Latency aggregation — HdrHistogram with CO correction

wrk2 records every individual request's latency into an HdrHistogram (a sparse-bucketed lock-free histogram designed by Gil Tene). With CO correction enabled, when wrk2 schedules a request at time T and the server doesn't respond until T + Δ, wrk2 backfills synthetic samples for all the requests that would have been issued during the gap, with their latencies extrapolated to T_end - T_scheduled (not T_end - T_actually_sent).

The result is what the customer would have observed if they were hammering the server at that rate from outside, instead of being politely throttled by the loadgen waiting on the previous response.

Can wrk2 be the bottleneck?

In principle, yes — wrk2 is C event-loop code at ~50 connections per thread, and at very high target rates (millions of req/s) on small responses you can run out of CPU on the wrk2 side too. In practice, for our matrix (peak < 300 k req/s, -t 8 -c 50) it isn't close. wrk2 was designed for this kind of measurement; the Docker overhead is ~1 % at our throughput levels.

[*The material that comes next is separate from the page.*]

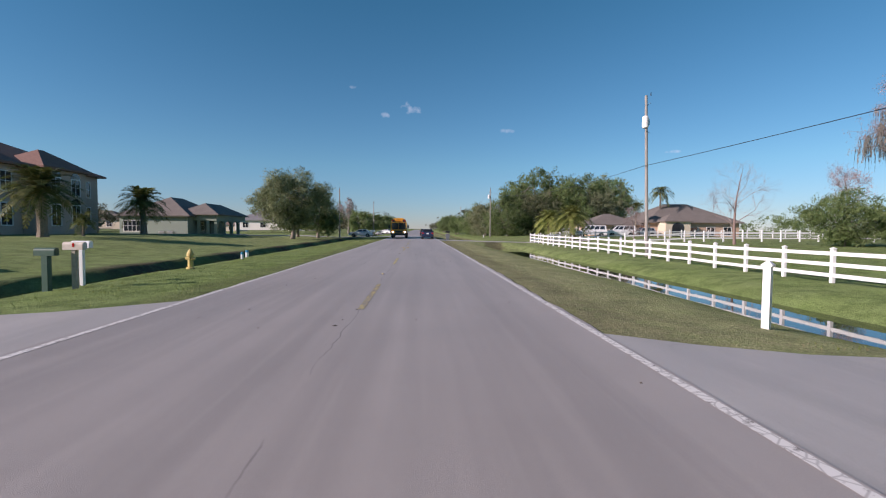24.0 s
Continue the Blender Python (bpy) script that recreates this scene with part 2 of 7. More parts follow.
def leaf_material(name, a, b, c, glow=0.3, ragged=0.0, tall=1.0):
    """Leaves: colour by piece from a to b, some of c; part of the light passes through. ragged: leaflets to the metre that the sprays break into."""
    mat = bpy.data.materials.new(name)
    mat.use_nodes = True
    nt = mat.node_tree
    bsdf = nt.nodes["Principled BSDF"]
    g = nt.nodes.new("ShaderNodeNewGeometry")
    info = nt.nodes.new("ShaderNodeObjectInfo")
    ramp = nt.nodes.new("ShaderNodeValToRGB")
    e = ramp.color_ramp.elements
    e[0].color, e[1].color = (*a, 1), (*b, 1)
    e[1].position = 0.72
    e.new(0.97).color = (*c, 1)
    nt.links.new(g.outputs["Random Per Island"], ramp.inputs[0])
    tc = nt.nodes.new("ShaderNodeTexCoord")
    patch = nt.nodes.new("ShaderNodeTexNoise")
    patch.inputs["Scale"].default_value, patch.inputs["Detail"].default_value = 0.9, 3.0
    nt.links.new(tc.outputs["Object"], patch.inputs["Vector"])
    pm = nt.nodes.new("ShaderNodeMapRange")
    pm.inputs["From Min"].default_value, pm.inputs["From Max"].default_value, pm.inputs["To Max"].default_value = 0.48, 0.72, 0.6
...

If you're benchmarking a server that pushes >1 M req/s, scale -t and -c up and watch for Requests/sec in wrk2's output falling below -R even at low rates — that's the loader saturating.

Why both?

Closed-loop and open-loop measure different things. The closed-loop bench answers "what's the peak RPS each server reaches?" — useful for capacity planning, comparing servers at saturation, and finding regressions. The open-loop bench answers "what tail latency does every issued request see at rate R?" — useful for SLA sizing and exposing tail-hiding effects.

bench_results.md and wrk2_results.md are complementary, not substitutes. The peak in bench_results.md feeds the rate sweep in wrk2_results.md; the tail in wrk2_results.md tells you how close to that peak you can actually run in production.

HttpArena-shape workloads

For profile-driven optimization against the HttpArena leaderboard, the bench includes scenarios that mirror HttpArena profiles directly, so improvements can be measured reproducibly inside this repo rather than only via the external harness:

  • httparena_baseline: GET /baseline11?a=I&b=I returns plaintext A + B. Mirrors HttpArena's baseline profile.
  • httparena_json: GET /httparena_json/50?m=1 returns a 50-item JSON list with total = price * quantity * m. The dataset is cached in persistent_term at module load. Mirrors HttpArena's json profile.
  • httparena_upload_20mb_auto and httparena_upload_20mb_manual: POST /upload with a 20 MB body, under body_buffering => auto vs body_buffering => manual respectively. The handler returns the plaintext byte count. Mirrors HttpArena's upload profile; the pair is the in-tree reproduction of HttpArena's auto-mode memory peak on the 20 MB validator.

All four are roadrunner-only fixtures (no cowboy / elli parity handler); the bench filters the other servers out at preflight.

Run with --with-resources to capture peak RSS / BEAM memory alongside throughput:

./scripts/bench.escript --scenarios httparena_upload_20mb_auto \
    --with-resources --clients 8 --duration 5
./scripts/bench.escript --scenarios httparena_upload_20mb_manual \
    --with-resources --clients 8 --duration 5

For hot-path analysis, add --profile --profile-tool eprof (or fprof); the workflow established in conn_lifecycle_investigation.md applies directly.